||Boudry Pierre, Bedier Edouard, Ernande Bruno, Degremont Lionel
||International Workshop on Summer Mortality of Marine Shellfish
||Survival, Growth, Genetic parameters, Summer mortality, Selection, Genetic, Crassostrea gigas, Pacific oysters
||The multidisciplinary program "MOREST" aims to improve our understanding of causes of summer mortality in Crassostrea gigas juveniles in France and to reduce its impact on oyster production. As part of this program, four successive generations of families were bred between 2001 and 2005 in our research hatchery in La Tremblade. Survival and growth were recorded in the field in three sites along the French coast (Ronce, Rivière d'Auray and Baie des Veys). The first generation (44 full-sib families nested within 17 half-sib families) was tested during summer 2001 to assess to what extent genetic variability exists for spat survival. An important genetic basis was found (estimated narrow-sense heritability among sites = 0.83 ± 0.40). In contrast, lower genetic variation was observed for growth. From 2002 to 2005, response to selection for high or low survival was examined in several sets of outbred and inbred lines. Survival of the different progenies was determined to estimate realized heritability of survival and the repeatability of the response to selection over successive summers. High realized heritability for survival of selected lines, monitored separately or mixed together, confirmed the results obtained in the first generation. The relative survival performance of inbred lines over 3 successive generations of inbreeding tested in Ronce was highly repeatable.

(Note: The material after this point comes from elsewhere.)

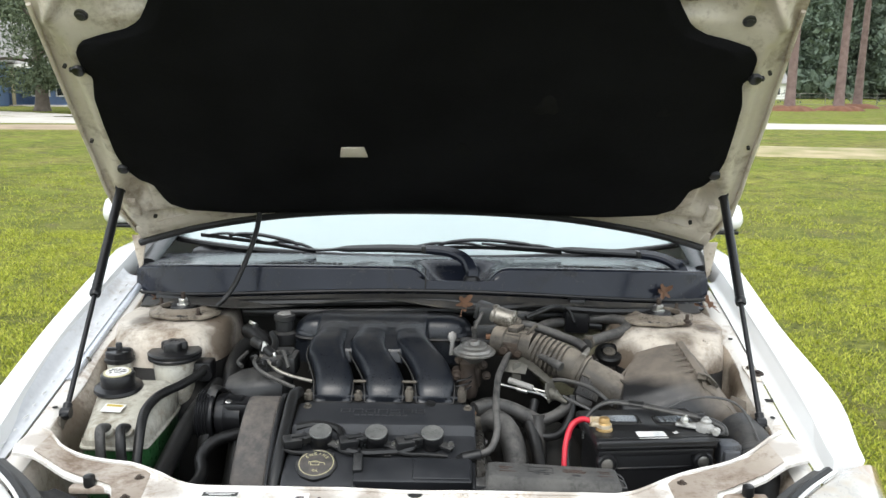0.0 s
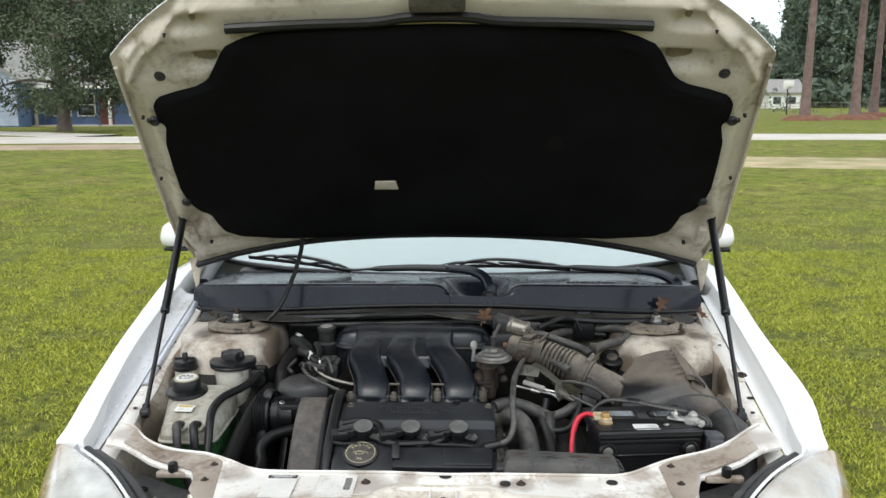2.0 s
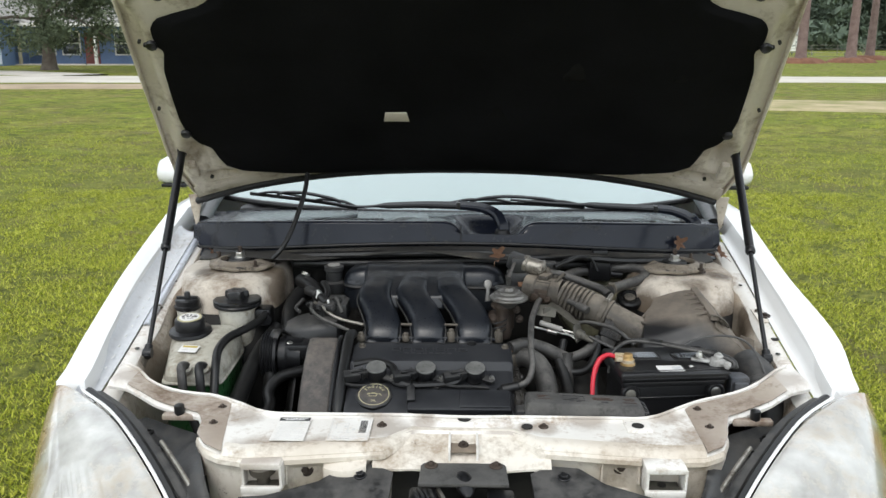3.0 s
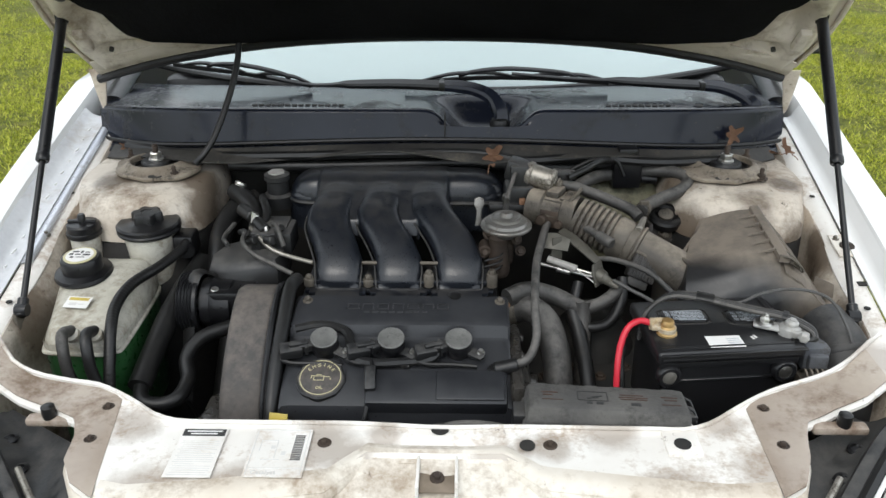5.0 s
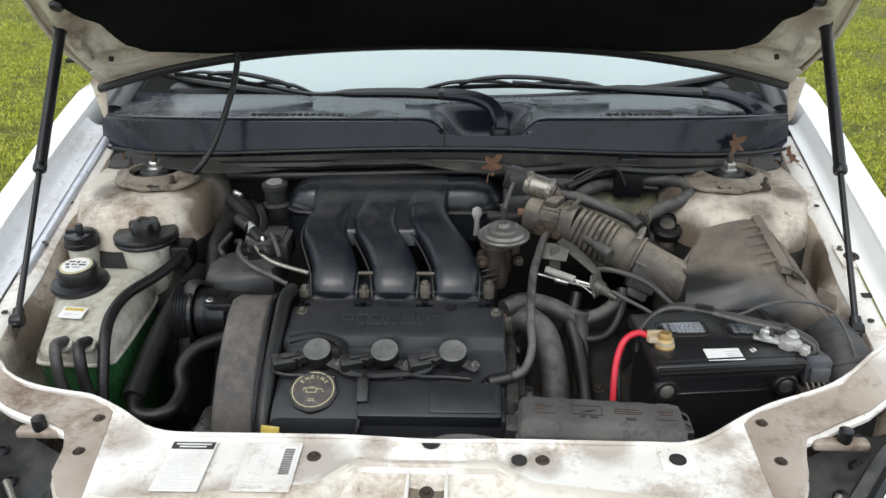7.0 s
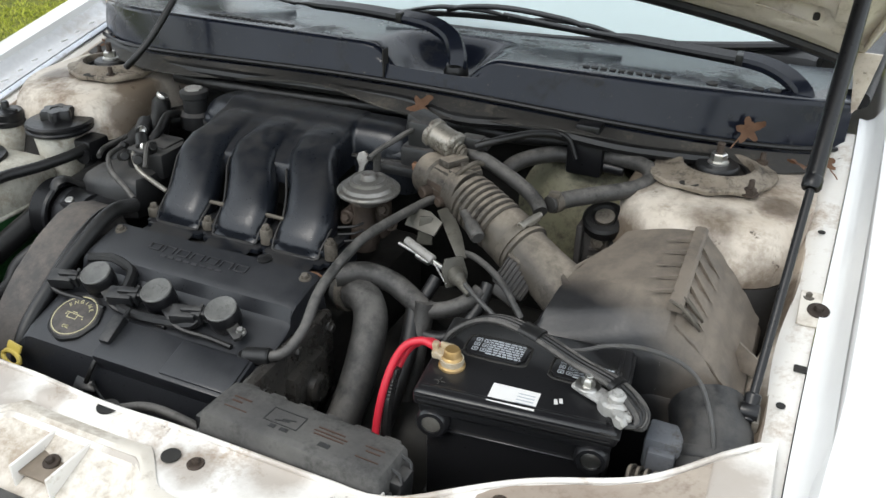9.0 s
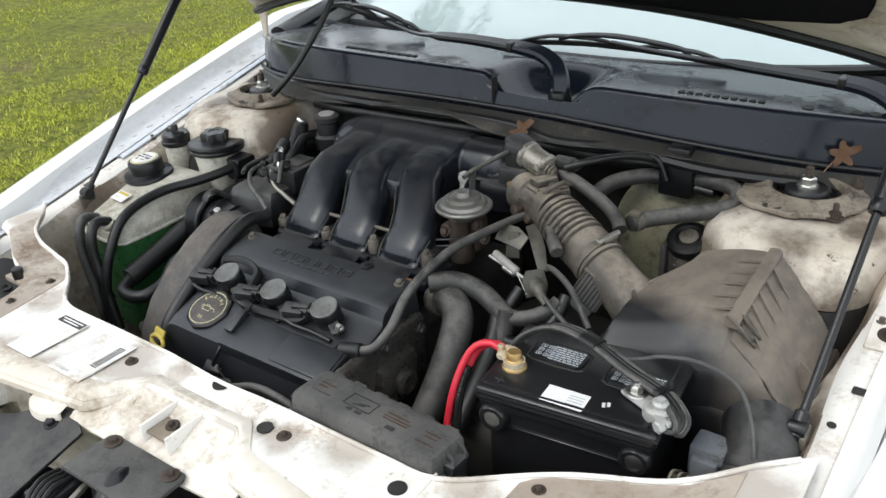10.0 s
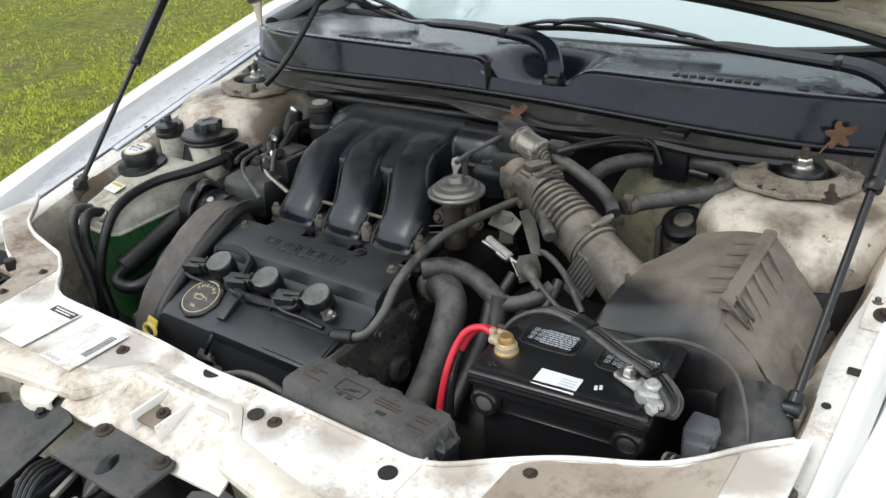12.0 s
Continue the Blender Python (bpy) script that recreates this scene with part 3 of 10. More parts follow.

Survival during the second summer was generally high, except in Baie des Veys where high selected lines ("R") showed better survival than low selected lines ("S"), indicating a positive genetic correlation between survival in the first and second summers. Survival of selected lines was also tested under nursery conditions. In most cases, survival rates under nursery conditions were highly correlated with results from the field. No correlated response was observed between survival and growth in the field, indicating the absence of a genetic trade-off between these two traits. Alternatively, relationships between reproductive allocation and survival (i.e. trade-offs) might explain why a high genetic variance for survival appears to be maintained in the wild. Overall, our results strongly suggest that the establishment of a family-based breeding program to improve spat survival would be successful.